Musique : Amin Bouhafa

 
   
Kidane (Ibrahim Ahmed) vit sous sa tente, en compagnie de son épouse, Satima (Toulou Kiki), de sa fille Toya (Layla Walet Mohamed) et d'un garçon adopté, Issan (Mehdi A.G.Mohamed), qui garde les huit vaches de la famille. Dans le village proche, les djihadistes armés instaurent leur loi, en interdisant cigarettes, musique... 
 
   La première émotion ressentie à la vue de cette oeuvre, est la fascination. Pour des paysages sublimes de beauté calme, dans lesquels le temps semble suspendu. La lenteur du récit, jamais pesante, contribue grandement à cette impression d'un paradis, dont les habitants ont, au fil des âges, acquis la sagesse de jouir intensément de ce qu'ils ont, c'est-à-dire quasiment rien.

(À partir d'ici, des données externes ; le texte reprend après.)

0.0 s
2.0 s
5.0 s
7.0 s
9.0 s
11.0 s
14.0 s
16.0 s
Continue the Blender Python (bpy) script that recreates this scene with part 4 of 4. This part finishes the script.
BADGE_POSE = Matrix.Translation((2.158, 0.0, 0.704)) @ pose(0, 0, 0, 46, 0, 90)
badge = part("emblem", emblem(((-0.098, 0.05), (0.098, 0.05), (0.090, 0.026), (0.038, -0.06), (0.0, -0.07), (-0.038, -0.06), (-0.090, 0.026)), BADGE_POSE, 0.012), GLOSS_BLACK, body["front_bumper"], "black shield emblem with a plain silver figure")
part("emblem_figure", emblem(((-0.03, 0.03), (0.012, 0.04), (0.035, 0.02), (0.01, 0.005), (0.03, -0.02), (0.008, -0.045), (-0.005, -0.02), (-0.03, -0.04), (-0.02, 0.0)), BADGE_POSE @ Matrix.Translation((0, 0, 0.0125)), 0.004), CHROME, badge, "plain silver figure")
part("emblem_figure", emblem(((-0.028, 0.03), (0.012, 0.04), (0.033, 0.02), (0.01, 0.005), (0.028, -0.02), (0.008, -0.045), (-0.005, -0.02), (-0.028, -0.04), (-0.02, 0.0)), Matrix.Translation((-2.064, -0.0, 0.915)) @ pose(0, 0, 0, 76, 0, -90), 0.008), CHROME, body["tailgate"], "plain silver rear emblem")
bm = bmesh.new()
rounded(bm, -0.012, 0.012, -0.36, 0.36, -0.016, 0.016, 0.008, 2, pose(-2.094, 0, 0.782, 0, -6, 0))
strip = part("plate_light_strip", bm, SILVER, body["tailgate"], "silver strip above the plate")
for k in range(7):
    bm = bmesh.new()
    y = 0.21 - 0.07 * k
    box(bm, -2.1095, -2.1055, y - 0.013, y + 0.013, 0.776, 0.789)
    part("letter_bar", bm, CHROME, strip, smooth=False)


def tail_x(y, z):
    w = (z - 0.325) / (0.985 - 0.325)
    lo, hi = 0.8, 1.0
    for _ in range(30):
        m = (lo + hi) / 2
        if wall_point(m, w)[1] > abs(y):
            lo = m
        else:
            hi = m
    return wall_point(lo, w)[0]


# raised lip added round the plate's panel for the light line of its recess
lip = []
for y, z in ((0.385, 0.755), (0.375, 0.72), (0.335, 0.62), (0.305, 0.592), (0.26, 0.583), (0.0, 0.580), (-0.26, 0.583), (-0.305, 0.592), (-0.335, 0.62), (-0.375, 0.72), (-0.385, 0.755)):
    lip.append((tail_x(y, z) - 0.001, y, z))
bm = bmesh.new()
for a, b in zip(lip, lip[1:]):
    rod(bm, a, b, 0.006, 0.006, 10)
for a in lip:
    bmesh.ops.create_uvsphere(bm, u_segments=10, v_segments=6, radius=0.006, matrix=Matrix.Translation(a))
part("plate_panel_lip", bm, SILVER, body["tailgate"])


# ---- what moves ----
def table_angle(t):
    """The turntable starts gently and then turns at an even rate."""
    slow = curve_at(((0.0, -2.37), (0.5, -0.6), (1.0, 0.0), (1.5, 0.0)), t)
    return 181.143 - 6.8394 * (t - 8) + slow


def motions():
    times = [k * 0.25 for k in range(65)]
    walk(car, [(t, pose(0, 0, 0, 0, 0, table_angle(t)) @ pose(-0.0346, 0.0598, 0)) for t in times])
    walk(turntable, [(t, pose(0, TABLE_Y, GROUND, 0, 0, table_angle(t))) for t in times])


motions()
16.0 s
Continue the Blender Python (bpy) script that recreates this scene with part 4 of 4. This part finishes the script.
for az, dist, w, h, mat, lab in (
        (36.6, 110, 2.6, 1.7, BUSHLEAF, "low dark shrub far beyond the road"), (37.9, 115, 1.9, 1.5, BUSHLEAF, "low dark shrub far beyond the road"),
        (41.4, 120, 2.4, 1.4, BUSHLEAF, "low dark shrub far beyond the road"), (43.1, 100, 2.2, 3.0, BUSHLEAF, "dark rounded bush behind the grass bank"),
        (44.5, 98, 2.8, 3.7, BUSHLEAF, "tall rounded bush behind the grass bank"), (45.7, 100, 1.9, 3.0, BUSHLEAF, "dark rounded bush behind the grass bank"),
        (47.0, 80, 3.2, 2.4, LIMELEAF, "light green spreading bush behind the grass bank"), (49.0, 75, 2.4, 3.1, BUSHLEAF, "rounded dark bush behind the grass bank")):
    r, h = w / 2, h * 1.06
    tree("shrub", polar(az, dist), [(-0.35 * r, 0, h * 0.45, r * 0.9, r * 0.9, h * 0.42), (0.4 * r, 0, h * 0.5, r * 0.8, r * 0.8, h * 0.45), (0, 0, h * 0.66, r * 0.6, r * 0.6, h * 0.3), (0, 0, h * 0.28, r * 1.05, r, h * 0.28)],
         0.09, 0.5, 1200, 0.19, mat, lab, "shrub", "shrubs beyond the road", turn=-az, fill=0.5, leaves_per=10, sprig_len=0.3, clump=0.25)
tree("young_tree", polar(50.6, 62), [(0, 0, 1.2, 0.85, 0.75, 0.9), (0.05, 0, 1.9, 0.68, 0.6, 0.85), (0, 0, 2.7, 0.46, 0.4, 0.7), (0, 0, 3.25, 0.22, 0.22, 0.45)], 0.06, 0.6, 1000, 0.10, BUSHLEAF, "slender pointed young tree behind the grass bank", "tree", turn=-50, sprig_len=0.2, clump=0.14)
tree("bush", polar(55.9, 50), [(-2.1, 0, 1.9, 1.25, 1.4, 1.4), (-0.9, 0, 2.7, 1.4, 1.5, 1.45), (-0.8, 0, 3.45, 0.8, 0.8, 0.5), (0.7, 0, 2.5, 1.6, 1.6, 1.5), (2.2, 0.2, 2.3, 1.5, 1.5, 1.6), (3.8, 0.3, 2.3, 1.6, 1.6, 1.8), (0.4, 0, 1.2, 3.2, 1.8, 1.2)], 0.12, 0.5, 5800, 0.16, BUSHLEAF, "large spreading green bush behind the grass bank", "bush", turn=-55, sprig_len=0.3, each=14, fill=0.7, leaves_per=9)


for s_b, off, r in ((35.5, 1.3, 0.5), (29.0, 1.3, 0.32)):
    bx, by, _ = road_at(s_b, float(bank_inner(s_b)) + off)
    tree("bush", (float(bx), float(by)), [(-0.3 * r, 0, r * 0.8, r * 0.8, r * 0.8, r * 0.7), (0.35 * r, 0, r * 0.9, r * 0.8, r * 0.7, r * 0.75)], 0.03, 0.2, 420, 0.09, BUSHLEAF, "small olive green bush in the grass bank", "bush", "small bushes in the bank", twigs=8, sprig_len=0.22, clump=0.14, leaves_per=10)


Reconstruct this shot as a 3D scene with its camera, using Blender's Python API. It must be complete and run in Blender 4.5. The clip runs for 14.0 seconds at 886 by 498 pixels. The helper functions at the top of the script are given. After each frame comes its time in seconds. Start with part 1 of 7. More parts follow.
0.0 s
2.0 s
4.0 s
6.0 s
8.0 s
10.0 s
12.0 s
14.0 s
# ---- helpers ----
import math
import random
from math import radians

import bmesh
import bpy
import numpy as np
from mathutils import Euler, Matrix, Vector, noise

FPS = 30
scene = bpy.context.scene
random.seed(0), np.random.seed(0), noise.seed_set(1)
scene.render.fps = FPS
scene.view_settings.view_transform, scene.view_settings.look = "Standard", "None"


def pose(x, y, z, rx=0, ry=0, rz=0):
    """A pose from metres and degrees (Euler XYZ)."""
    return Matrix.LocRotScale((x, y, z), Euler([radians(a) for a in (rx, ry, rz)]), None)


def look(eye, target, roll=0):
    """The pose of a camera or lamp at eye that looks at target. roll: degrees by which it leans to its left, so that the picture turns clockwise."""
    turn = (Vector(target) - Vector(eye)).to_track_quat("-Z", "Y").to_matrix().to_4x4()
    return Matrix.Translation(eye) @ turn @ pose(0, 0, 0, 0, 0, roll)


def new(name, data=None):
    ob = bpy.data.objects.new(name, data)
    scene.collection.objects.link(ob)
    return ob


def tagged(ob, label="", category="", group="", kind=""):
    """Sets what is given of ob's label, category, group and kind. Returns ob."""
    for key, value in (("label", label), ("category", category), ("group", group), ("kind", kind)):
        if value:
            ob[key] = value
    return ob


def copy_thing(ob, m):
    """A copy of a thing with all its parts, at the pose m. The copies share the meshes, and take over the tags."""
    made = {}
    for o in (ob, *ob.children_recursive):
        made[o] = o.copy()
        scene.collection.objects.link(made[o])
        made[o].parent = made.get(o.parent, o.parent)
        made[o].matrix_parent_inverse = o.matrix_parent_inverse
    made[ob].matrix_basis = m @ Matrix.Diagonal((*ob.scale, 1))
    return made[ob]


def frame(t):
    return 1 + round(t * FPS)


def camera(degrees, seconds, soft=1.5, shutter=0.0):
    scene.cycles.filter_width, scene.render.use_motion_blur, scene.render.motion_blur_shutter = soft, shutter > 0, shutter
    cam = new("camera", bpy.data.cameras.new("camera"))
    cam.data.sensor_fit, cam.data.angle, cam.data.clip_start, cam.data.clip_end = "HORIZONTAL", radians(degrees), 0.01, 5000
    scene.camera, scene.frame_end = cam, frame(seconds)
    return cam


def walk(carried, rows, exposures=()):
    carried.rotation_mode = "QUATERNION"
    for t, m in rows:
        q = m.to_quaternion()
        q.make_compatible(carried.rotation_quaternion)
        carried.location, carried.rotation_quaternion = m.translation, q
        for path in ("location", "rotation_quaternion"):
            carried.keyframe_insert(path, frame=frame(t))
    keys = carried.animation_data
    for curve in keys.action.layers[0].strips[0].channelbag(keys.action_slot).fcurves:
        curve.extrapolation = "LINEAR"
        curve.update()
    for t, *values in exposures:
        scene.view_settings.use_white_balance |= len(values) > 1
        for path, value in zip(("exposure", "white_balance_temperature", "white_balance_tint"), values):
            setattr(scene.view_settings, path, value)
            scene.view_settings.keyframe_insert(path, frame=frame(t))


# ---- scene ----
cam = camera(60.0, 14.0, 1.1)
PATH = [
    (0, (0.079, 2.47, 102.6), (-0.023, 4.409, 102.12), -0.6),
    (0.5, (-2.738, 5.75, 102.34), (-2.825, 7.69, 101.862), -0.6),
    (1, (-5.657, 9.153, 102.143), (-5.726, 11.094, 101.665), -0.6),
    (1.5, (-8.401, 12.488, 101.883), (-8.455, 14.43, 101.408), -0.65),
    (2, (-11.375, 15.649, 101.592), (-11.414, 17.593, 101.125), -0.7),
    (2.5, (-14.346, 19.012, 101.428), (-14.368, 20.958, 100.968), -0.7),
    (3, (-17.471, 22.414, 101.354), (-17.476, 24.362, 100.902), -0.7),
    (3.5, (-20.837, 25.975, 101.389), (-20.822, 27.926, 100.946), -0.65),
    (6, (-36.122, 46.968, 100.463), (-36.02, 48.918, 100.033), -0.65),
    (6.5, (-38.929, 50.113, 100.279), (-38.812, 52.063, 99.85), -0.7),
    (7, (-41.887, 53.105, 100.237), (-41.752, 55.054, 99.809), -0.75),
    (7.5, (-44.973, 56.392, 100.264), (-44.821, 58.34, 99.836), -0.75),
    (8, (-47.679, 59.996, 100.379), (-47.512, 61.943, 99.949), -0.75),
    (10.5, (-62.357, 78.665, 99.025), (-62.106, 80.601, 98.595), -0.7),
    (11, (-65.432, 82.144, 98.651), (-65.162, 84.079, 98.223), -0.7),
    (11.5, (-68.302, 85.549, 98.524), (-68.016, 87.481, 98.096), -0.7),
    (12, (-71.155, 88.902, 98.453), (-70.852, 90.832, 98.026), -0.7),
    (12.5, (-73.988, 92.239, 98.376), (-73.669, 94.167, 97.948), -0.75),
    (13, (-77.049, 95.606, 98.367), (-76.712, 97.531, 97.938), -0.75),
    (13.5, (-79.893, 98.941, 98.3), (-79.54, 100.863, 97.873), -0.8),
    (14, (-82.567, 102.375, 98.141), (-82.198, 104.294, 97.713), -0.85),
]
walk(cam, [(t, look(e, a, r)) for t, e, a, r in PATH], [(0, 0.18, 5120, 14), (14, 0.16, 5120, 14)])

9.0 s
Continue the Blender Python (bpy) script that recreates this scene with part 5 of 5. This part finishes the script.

Mais, paradoxalement, cette absence de désirs futiles, dont se nourrissent jusqu'à l'overdose les habitants des pays dits "civilisés", leur offre la richesse intérieure de goûter avec intensité le moment présent. Ainsi que leur liberté. Lorsqu'arrive la pierre tombale des dogmes et des contraintes obscurantistes, le cauchemar s'installe dans l'Eden. 
 
   Tel est le motif du filigrane de cette oeuvre. Pourtant, le spectateur occidental, gorgé chaque semaine des récits de violences aveugles perpétrées à travers le monde, et, en particulier, dans plusieurs pays d'Afrique centrale, ne trouve nullement dans ce récit l'écho de ce qu'il a entendu. Certes, deux ou trois pics de sauvagerie brute surgissent dans le quotidien des villageois, avec une intensité bouleversante. Mais ils ne semblent pas capables de déraciner la paix qui inonde la contrée. L'accent est donné sur la résistance des femmes, premières victimes du retour de cette Inquisition moderne. Mais l'humour vient souvent désamorcer la violence annoncée. Au final, c'est un sentiment de résignation qui domine. Les habitants le sont devant les nouveaux despotes armés, Kidane l'est devant le sort qui l'attend en conséquence de son geste. Lorsque le spectateur quitte la salle (qui, soit dit en passant était comble deux mois après la sortie du film), il emporte un sentiment dominant de paix immuable, ponctuellement troublée par l'incursion temporaire de l'ignorance et de l'agressivité. C'est à la fois déconcertant et tranquillisant. L'aveuglement et la haine sont susceptibles de voiler l'amour et l'harmonie qui sont le fondement de la création. Mais ils ne sont qu'une fumée transitoire, telle un vent de sable, qui s'évanouira inéluctablement. Il suffit d'attendre. Tel est le message qui paraît transmis par cette oeuvre inspirée, troublante, exempte de toute surenchère, parfois irradiante de grâce, dont les acteurs sont impressionnants d'authenticité.